The disparity between our eyes and cameras means that not all light information is created equal. We simply don’t perceive variations in the brightest parts of an image as much as we do variations in the darkest parts. Knowing that, why should a camera allocate the same amount of space to all light information equally? In reality, it doesn’t.
Since storage space is limited, engineers took advantage of the situation. They developed a method that preserves image quality across the parts of the image our eyes are most sensitive to (like shadows), but without increasing bandwidth or storage requirements.
This process is called gamma encoding, and it takes place inside our cameras. After the analog light signals are measured by the image sensor, that information is sent to an image processor which converts it to a series of digital values. During this conversion, a mathematical function translates the camera’s linear light sensitivity to a more logarithmic scale. This is gamma encoding, and it has the effect of stretching the darker tonal ranges of an image across more bits of information, while compressing the brighter tonal ranges into fewer bits.
This is great, because it allocates digital information more efficiently across tonal ranges (in a way that is similar to how our eyes perceive them). More bits are used for tonal ranges our eyes are sensitive to, and fewer bits are given to the tonal ranges we perceive less.
However, a gamma-encoded image won’t look the way the actual scene did to our eyes. If we want the image to look the way we saw it in the real world, we need to restore its linear brightness.
This process is called gamma correction, and it takes place in our computers and displays. Basically, gamma correction is just the opposite of gamma encoding. This process applies a mathematical transform function in reverse, returning the image to a linear brightness scale.
This is also great, because it represents tonal ranges in an image as our eyes expect to see them.

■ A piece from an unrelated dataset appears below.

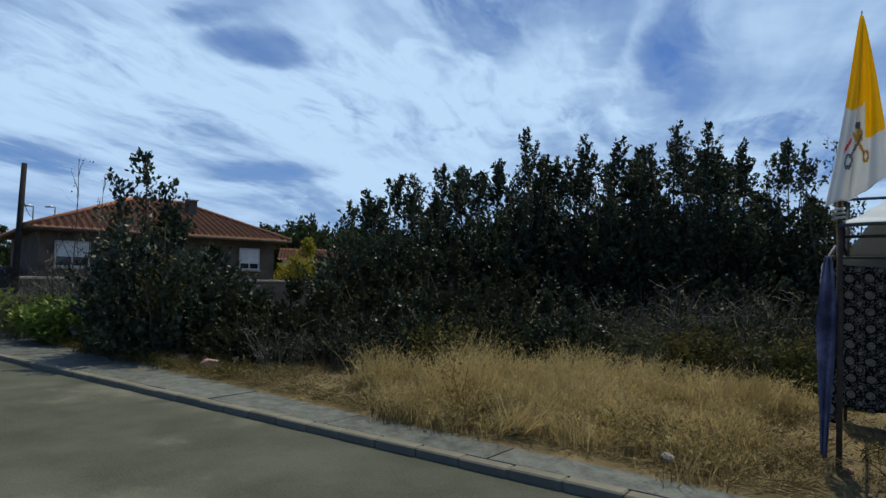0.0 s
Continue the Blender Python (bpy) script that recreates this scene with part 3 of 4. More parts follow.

In short, gamma encoding saves space by throwing away some bright parts of an image our eyes won’t really notice, and then uses that available space to store the dark parts we will notice. Gamma correction then displays that preserved tonal information in an image that is more representative of what the scene actually looked to the human eye.
This is where log comes into play. Log image profiles apply a mathematical function to the output of an image sensor, before the information is encoded by the image processor. If this sounds like gamma encoding to you, then you’re paying attention. The difference is that the mathematical function for log encoding is a logarithmic curve (hence the name). This is a much more aggressive curve, which stretches out brightness information over a much wider set of tonal ranges. That means that the image is much flatter than standard gamma encoding.
This approach uses far more digital information to store the shadows and midtones of an image, which preserves the lower stops with much greater detail. This enables greater precision for manipulation in post, but doesn’t increase the storage requirements above those of standard gamma-encoded video. Log provides more subtle steps in brightness (shades of gray) on screen, so you have much more flexibility to adjust the look of an image to be just the way you want.
Of course, this also means that when you view the image on most displays it will not look the way it did in the real world. Why is that? Because the standard gamma correction your monitor uses isn’t logarithmic, so the image will still look washed out. However, this is easily fixed by applying the corresponding logarithmic function in reverse, which is exactly what some LUTs do. This is basically gamma correction for log video, but you have the ability to tweak it in post.
To summarize, shooting in log preserves more detail across the dynamic range of an image. This preserved detail gives you more creative control over an image, similar to raw footage, but without the enormous file sizes. That means you can make finer adjustments in post-production, but with the same hardware as standard video files. That said, log isn’t meant for final delivery/viewing by itself, so you will need to add steps in your workflow to correct the image (using a LUT or otherwise).